The easiest way is to have an external hard drive. Make sure that you’re getting a brand name though. I made that mistake the first time and didn’t go with a known name and all of a sudden my external drive just stopped working. I lost files I’ll never get back, since it conked out in the midst of one laptop dying and getting another loaded up. This started the multiple streams of saving my stuff.
Thumb drives are great. I have several of them and have them labelled for different purposes. One for back up of writing, another for work I’ve edited for other people, and more for picture back ups. They’re easy to throw in your bag when you’re travelling, so you have a mobile back up of any files you use while travelling that doesn’t need the internet or a subscription to a cloud service.
For those counting along at home, that’s 2 back ups that are not my hard drive.
The third and fourth ways are my iDisk through Mobile Me and Dropbox. www.me.com and www.getdropbox.com.
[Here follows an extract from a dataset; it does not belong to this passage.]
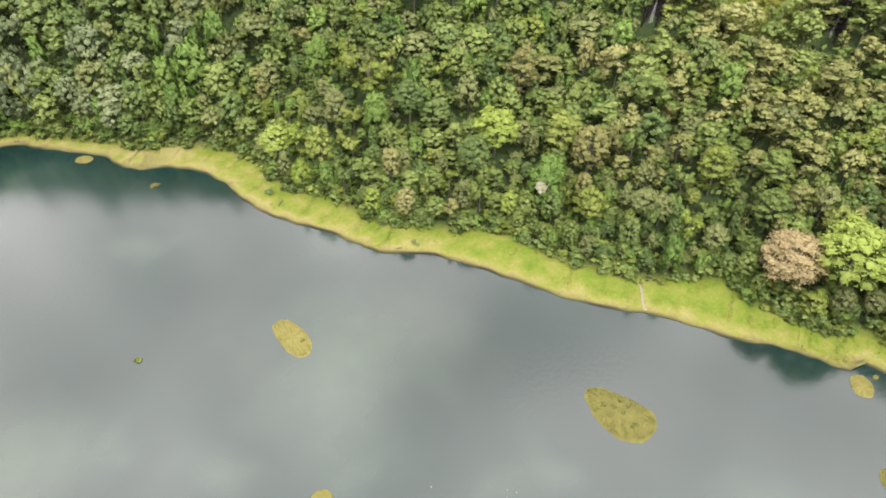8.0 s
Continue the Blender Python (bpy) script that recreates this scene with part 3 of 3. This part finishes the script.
# vines and scrub over the open patches of the slope
for (cx, cy, a, b), leaf in zip(CLEARINGS, ("fern", "fern", "meadow")):
    q = rng.normal(size=(320, 2)) * (a * 0.55, b * 0.55) + (cx, cy)
    v, t = leaves_on(rng, np.c_[q, height(q) + 0.5], np.full(320, 0.8), 0.7, 5000, 0.5, 1.4)
    tagged(new("scrub_patch", mesh_of("scrub_patch", v, t, [LEAVES[leaf]])), "bright green vines over an open patch of slope" if leaf == "fern" else "yellow-green scrub over an open patch of slope", "vines", kind="stuff")

# vines and shrubs in the strips kept treeless between waterfalls and camera
for fx, fy, tall in FALLS:
    down = unit(np.array((-fx, -fy)))
    along, side = rng.uniform(3.6, 15, 170), rng.normal(size=170) * 1.9
    q = np.c_[fx + along * down[0] - side * down[1], fy + along * down[1] + side * down[0]]
    v, t = leaves_on(rng, np.c_[q, height(q) + rng.uniform(0.3, 1.1, 170)], np.full(170, 0.8), 0.8, 3400, 0.5, 0.8)
    tagged(new("gully_vines", mesh_of("gully_vines", v, t, [LEAVES["vine"], LEAVES["olive"]], np.repeat(rng.integers(0, 2, len(t) // 2), 2))), "green vines filling the treeless strip below a waterfall", "vines", kind="stuff")

# ---------------------------------------------------------------- grass
tries = beside_shore(90000, lambda w: 0 * w + 0.05, lambda w: w + 1.5)
u, w = shore_distance(tries)
near_shore = np.c_[tries, u, w][(u > 0.3) & (u < w + 1.5)]
cx, cy, a, b = CLEARINGS[2]
q = rng.normal(size=(4000, 2)) * (a * 0.5, b * 0.5) + (cx, cy)
near_shore = np.concatenate([near_shore, np.c_[q, np.full(4000, 9.0), np.full(4000, 9.0)]])
gz = height(near_shore[:, :2])
n = len(near_shore)
base = np.c_[near_shore[:, :2], gz - 0.05]
way = rng.uniform(0, 2 * np.pi, n)
tall = rng.uniform(0.05, 0.16, n) * np.where(waves(base[:, 0], base[:, 1], 6, 5.0) > 0.2, 1.5, 0.9)
flat = np.stack([np.cos(way), np.sin(way), 0 * way], 1)
top = base + np.c_[rng.normal(size=(n, 2)) * 0.2, tall]
v = np.stack([base - flat * 0.09, base + flat * 0.09, top], 1).reshape(-1, 3)
t = np.arange(3 * n).reshape(-1, 3)
wetness = np.clip(1 - (near_shore[:, 2] - 0.3) / 3.8, 0, 1) * 0.9
wetness = np.maximum(wetness, np.exp(-(((base[:, 0] - 27) / 12) ** 2 + ((base[:, 1] - 162) / 8) ** 2)) * 0.9)
tagged(new("grass", mesh_of("grass", v, t, [GRASS], wet=np.repeat(wetness, 3), dry=np.repeat(np.clip((base[:, 1] - 25) / 120, 0, 1), 3))), "yellow-green marsh grass along the water's edge", "grass", kind="stuff")

# ---------------------------------------------------------------- floating islands of matted grass
def island(x, y, long, wide, turn, egg, mat, label, bend=0.0, tufts=60, spots=0):
    """A mat of turf on the water, with a ragged low rim, short tufts and a few darker weeds."""
    thing = new("floating_island")
    tagged(thing, label, "floating island", "floating turf islands")
    thing.matrix_basis = pose(x, y, 0, 0, 0, turn)
    sides, levels = 64, ((1.03, -0.12), (1.0, 0.06), (0.965, 0.14), (0.85, 0.17), (0.6, 0.19), (0.3, 0.2), (0.02, 0.2))
    a = np.arange(sides) * 2 * np.pi / sides
    wob = 1 + 0.018 * np.sin(5 * a + x) + 0.014 * np.sin(9 * a + y) + 0.01 * np.sin(17 * a)
    ca, sa = np.sign(np.cos(a)) * np.abs(np.cos(a)) ** 0.85, np.sign(np.sin(a)) * np.abs(np.sin(a)) ** 0.85
    ex, ey = ca * long / 2 * wob, sa * wide / 2 * wob * (1 + egg * np.cos(a))
    ey = ey + bend * (np.cos(a) ** 2 - 0.5)
    ring = [np.c_[ex * k, ey * k, z + 0.03 * np.sin(3 * ex * k + 1) * np.sin(2.3 * ey * k + 2) * (k < 0.95)] for k, z in levels]
    v = np.concatenate(ring)
    i, j = np.meshgrid(np.arange(len(levels) - 1), np.arange(sides), indexing="ij")
    p, q, r, s = i * sides + j, i * sides + (j + 1) % sides, (i + 1) * sides + (j + 1) % sides, (i + 1) * sides + j
    t = np.stack([np.stack([p, q, r], -1), np.stack([p, r, s], -1)], 2).reshape(-1, 3)
    part("mat", mesh_of("mat", v, t, [mat], smooth=True), thing)
    n = int(tufts * long * wide)
    k, b = np.sqrt(rng.random(n)) * 0.98, rng.uniform(0, 2 * np.pi, n)
    base = np.c_[np.cos(b) * k * long / 2, np.sin(b) * k * wide / 2 * (1 + egg * np.cos(b)) + bend * (np.cos(b) ** 2 - 0.5) * k, np.full(n, 0.12)]
    flat = np.c_[np.cos(b * 7), np.sin(b * 7), 0 * b] * 0.05
    top = base + np.c_[rng.normal(size=(n, 2)) * 0.12, rng.uniform(0.1, 0.26, n)]
    part("grass", mesh_of("grass", np.stack([base - flat, base + flat, top], 1).reshape(-1, 3), np.arange(3 * n).reshape(-1, 3), [mat]), thing)
    for c in range(spots):
        f, g = rng.uniform(0.15, 0.7), rng.uniform(0, 6.28)
        mid = np.array([(np.cos(g) * f * long / 2, np.sin(g) * f * wide / 2, 0.22)]) + rng.normal(size=(3, 3)) * (0.14, 0.14, 0.02)
        wv_, wt_ = leaves_on(rng, mid, np.array((0.34, 0.28, 0.3)), 0.6, 60, 0.26)
        part("weed", mesh_of("weed", wv_, wt_, [REED]), thing, "darker green weed tuft")
    return thing


island(30.0, 84.6, 11.4, 5.2, 93, -0.04, MAT_STRAW, "oval straw-yellow turf island floating on the lake", 0.3, 60, 1)
island(68.9, 34.2, 13.6, 8.2, 100, -0.36, MAT_TURF, "large pear-shaped olive turf island floating on the lake", -0.6, 60, 7)
island(109.4, 11.1, 5.2, 3.9, 40, 0.0, MAT_STRAW, "small round yellow turf island close to the bank")
island(18.2, 50.4, 5.2, 3.6, 80, 0.1, MAT_STRAW, "small yellow turf island floating on open water")
island(94.9, -2.6, 6.0, 4.6, 60, 0.1, MAT_TURF, "small olive turf island floating on the lake")
island(13.8, 174.2, 4.6, 3.4, -40, 0.0, MAT_STRAW, "small pale round turf island near the far shore")
island(113.4, 10.6, 1.2, 0.9, 0, 0.0, MAT_TURF, "tiny olive turf tuft close to the bank")


def weed_clump(x, y, size, label, log=False):
    thing = new("weed_clump")
    tagged(thing, label, "water weed")
    thing.matrix_basis = pose(x, y, 0)
    n = 6
    mid = rng.normal(size=(n, 3)) * (size * 0.32, size * 0.22, 0.02) + (0, 0, 0.12)
    v, t = leaves_on(rng, mid, np.full(n, 0.3 * size), 0.55, 260, 0.3)
    part("leaves", mesh_of("leaves", v, t, [LEAVES["lime"] if not log else MAT_TURF]), thing)
    if log:
        v, t = joined([tube([(-0.2, 0.3, 0.05), (0.7, 0.1, 0.16), (1.5, -0.3, 0.12), (2.1, -0.7, -0.1)], (0.16, 0.15, 0.12, 0.06), 7),
                       tube([(0.5, 0.1, 0.15), (0.9, 0.6, 0.2), (1.2, 1.0, 0.05)], (0.09, 0.06, 0.03), 5)])
        part("log", mesh_of("log", v, t, [WOOD], smooth=True), thing, "dark half-sunken log")
    return thing


weed_clump(3.9, 96.9, 1.15, "small clump of green weed floating on open water")
weed_clump(24.7, 151.6, 1.5, "drifting turf clump caught on a dark half-sunken log", True)


# ---------------------------------------------------------------- waterfalls, footpath and driftwood
def waterfall(x, y, tall, wide, flow):
    thing = new("waterfall")
    tagged(thing, "thin white waterfall down a black rock cleft in the forest", "waterfall", "waterfalls in the forest")
    z = float(height(np.array([(x, y)]))[0])
    thing.matrix_basis = pose(x, y, z - 1.5, 0, 0, math.degrees(math.atan2(-x, y)))
    rows_, cols = 16, 9
    u, k = np.meshgrid(np.linspace(-1, 1, cols), np.linspace(0, 1, rows_))
    half = wide * (0.62 + 0.38 * np.sin(k * 2.6 + 0.4))
    px = u * half + (k - 0.5) * tall * 0.16
    py = k * tall * 0.42 - 0.9 * (1 - u * u) * -1 - 1.2 * np.abs(u) ** 1.5 + rng.normal(size=u.shape) * 0.22 + np.floor(k * 4) * 0.25
    pz = k * (tall + 1.5)
    v = np.stack([px, py, pz], -1).reshape(-1, 3)
    i, j = np.meshgrid(np.arange(rows_ - 1), np.arange(cols - 1), indexing="ij")
    a = (i * cols + j).ravel()
    t = np.concatenate([np.stack([a, a + 1, a + cols + 1], 1), np.stack([a, a + cols + 1, a + cols], 1)])
    deep = v + (0, 3.0, 0)
    rim = np.r_[np.arange(cols), np.arange(1, rows_) * cols + cols - 1, (rows_ - 1) * cols + np.arange(cols - 2, -1, -1), np.arange(rows_ - 2, 0, -1) * cols]
    b = np.roll(rim, -1)
    wall = np.concatenate([np.stack([rim, rim + len(v), b], 1), np.stack([b, rim + len(v), b + len(v)], 1)])
    part("rock_face", mesh_of("rock_face", np.concatenate([v, deep]), np.concatenate([t, wall]), [ROCK]), thing, "wet black rock face")
    for shift, thick, lo, hi in ((0.0, 0.075, 0.15, 1.0), (0.45, 0.05, 0.1, 0.6), (-0.35, 0.045, 0.05, 0.42)):
        kk = np.linspace(lo, hi, 12)
        line = np.stack([(kk - 0.5) * tall * 0.16 + shift * (1.15 - kk) + 0.14 * np.sin(kk * 9 + shift), kk * tall * 0.42 + np.floor(kk * 4) * 0.25 - 0.35 + 0.9, kk * (tall + 1.5)], 1)
        line[:, 1] -= 0.75
        sv, st = tube(line, flow * thick * (1.2 - 0.5 * kk), 6)
        part("stream", mesh_of("stream", sv, st, [FOAM], smooth=True), thing, "thin white falling stream")


for fx, fy, tall in FALLS:
    waterfall(fx, fy, tall, 1.9, 0.7 if fx < 150 else 0.45)

# the trodden way from the trees to the water
a, b = np.array((95.9, 53.0)), np.array((91.9, 47.6))
k = np.linspace(0, 1, 24)
line = a + (b - a) * k[:, None] + np.c_[0.45 * np.sin(k * 6), 0.3 * np.sin(k * 4 + 1)]
across = unit(np.array((-(b - a)[1], (b - a)[0])))
half = (0.12 + 0.13 * np.sin(k * 11 + 1) ** 2 + 0.10 * np.sin(k * 23) ** 2)[:, None]
strip = np.stack([line - across * half * 1.5, line - across * half, line + across * half, line + across * half * 1.5], 1).reshape(-1, 2)
sz = height(strip) + np.tile((-0.06, 0.10, 0.10, -0.06), 24)
j = (np.arange(23)[:, None] * 4 + np.arange(3)).ravel()
t = np.concatenate([np.stack([j, j + 1, j + 5], 1), np.stack([j, j + 5, j + 4], 1)])
tagged(new("footpath", mesh_of("footpath", np.c_[strip, sz], t, [EARTH], smooth=True)), "pale trodden earth path down to the water", "path", kind="structure")


def driftwood(x, y, size, turn, label):
    z = float(height(np.array([(x, y)]))[0])
    thing = new("driftwood")
    tagged(thing, label, "driftwood")
    thing.matrix_basis = pose(x, y, z + 0.12, 0, 0, turn) @ Matrix.Diagonal((size, size, size, 1))
    part("stem", mesh_of("stem", *tube([(-1, 0, 0), (-0.2, 0.08, 0.14), (0.5, -0.05, 0.12), (1.1, 0.1, 0.25)], (0.13, 0.12, 0.1, 0.05), 7), [WOOD], smooth=True), thing)
    for s_ in (-1, 1):
        part("branch", mesh_of("branch", *tube([(0.1, 0, 0.1), (0.35, 0.25 * s_, 0.35), (0.7, 0.5 * s_, 0.45)], (0.07, 0.05, 0.02), 5), [WOOD], smooth=True), thing)
    return thing


driftwood(47.3, 124.4, 1.1, 30, "dark dead branch lying on the grass bank")
driftwood(61.5, 93.5, 0.8, -20, "grey driftwood lying at the water's edge")
driftwood(46.6, 130.0, 0.9, 70, "dark brushwood lying on the grass bank")


def bush(x, y, size, leaf, label):
    z = float(height(np.array([(x, y)]))[0])
    thing = new("bush")
    tagged(thing, label, "bush", "bushes on the grass bank")
    thing.matrix_basis = pose(x, y, z, 0, 0, rng.uniform(0, 360)) @ Matrix.Diagonal((size, size, size, 1))
    mid = rng.normal(size=(7, 3)) * (0.45, 0.45, 0.16) + (0, 0, 0.55)
    v, t = leaves_on(rng, mid, rng.uniform(0.28, 0.5, 7), 0.8, 260, 0.26)
    part("leaves", mesh_of("leaves", v, t, [LEAVES[leaf]]), thing)
    part("stems", mesh_of("stems", *joined([tube([(0, 0, -0.15), m * (0.5, 0.5, 0.6), m], (0.035, 0.025, 0.01), 4) for m in mid]), [BARK]), thing)


bush(46.9, 129.4, 1.3, "deep", "low dark green bush on the grass bank")
bush(96.1, 53.4, 1.2, "lime", "yellow-green bush at the head of the footpath")
bush(65.5, 92.5, 0.9, "olive", "dull olive bush on the grass bank")
bush(113.6, 23.6, 0.8, "green", "small green bush on the grass bank")


def fleck(x, y, size):
    """A floating scrap of pale foam and leaves."""
    a = np.arange(9) * 2 * np.pi / 9
    rim = np.c_[np.cos(a), np.sin(a) * 0.6, 0 * a] * (size * (1 + 0.3 * np.sin(a * 3 + x)))[:, None]
    v = np.concatenate([rim + (0, 0, 0.005), rim * (0.7, 0.7, 1) + (0, 0, 0.05), [(0, 0, 0.06)]])
    k = np.arange(9)
    n = (k + 1) % 9
    t = np.concatenate([np.stack([k, n, n + 9], 1), np.stack([k, n + 9, k + 9], 1), np.stack([k + 9, n + 9, np.full(9, 18)], 1)])
    thing = new("foam_fleck", mesh_of("foam_fleck", v, t, [FOAM], smooth=True))
    thing.matrix_basis = pose(x, y, 0, 0, 0, 60 * x)
    tagged(thing, "small pale fleck of foam floating on the lake", "foam", "foam flecks on the water")


for x, y, size in ((33.7, 42.6, 0.09), (43.3, 34.8, 0.08), (44.2, 33.6, 0.1), (42.4, 34.0, 0.06), (-65.5, 208.6, 0.2)):
    fleck(x, y, size)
These are both online or ‘cloud’ based ways of saving things, this way if every other means of backing up fails, if you have access to the internet, you can get your files back. It also means that I can write a chapter on my laptop one night, edit on my iPad in a cafe during lunch, think of a new scene and write it on my phone while waiting in line at the grocery store and all of it’s pulled from the cloud and automatically updated no matter which device I access it from. Even if everything else blows up, back up-wise, as long as the internet stands, I’m good. If the internet breaks, I think we have bigger problems than whether I can access my last chapter. =)
So, there you have it. Geek-out over. There is all my geekery and gadgetry that I use on almost a daily basis when I’m writing. Hopefully you learned of a new service or program, or if I’ve completely not mentioned something that you think I’d use, let me know.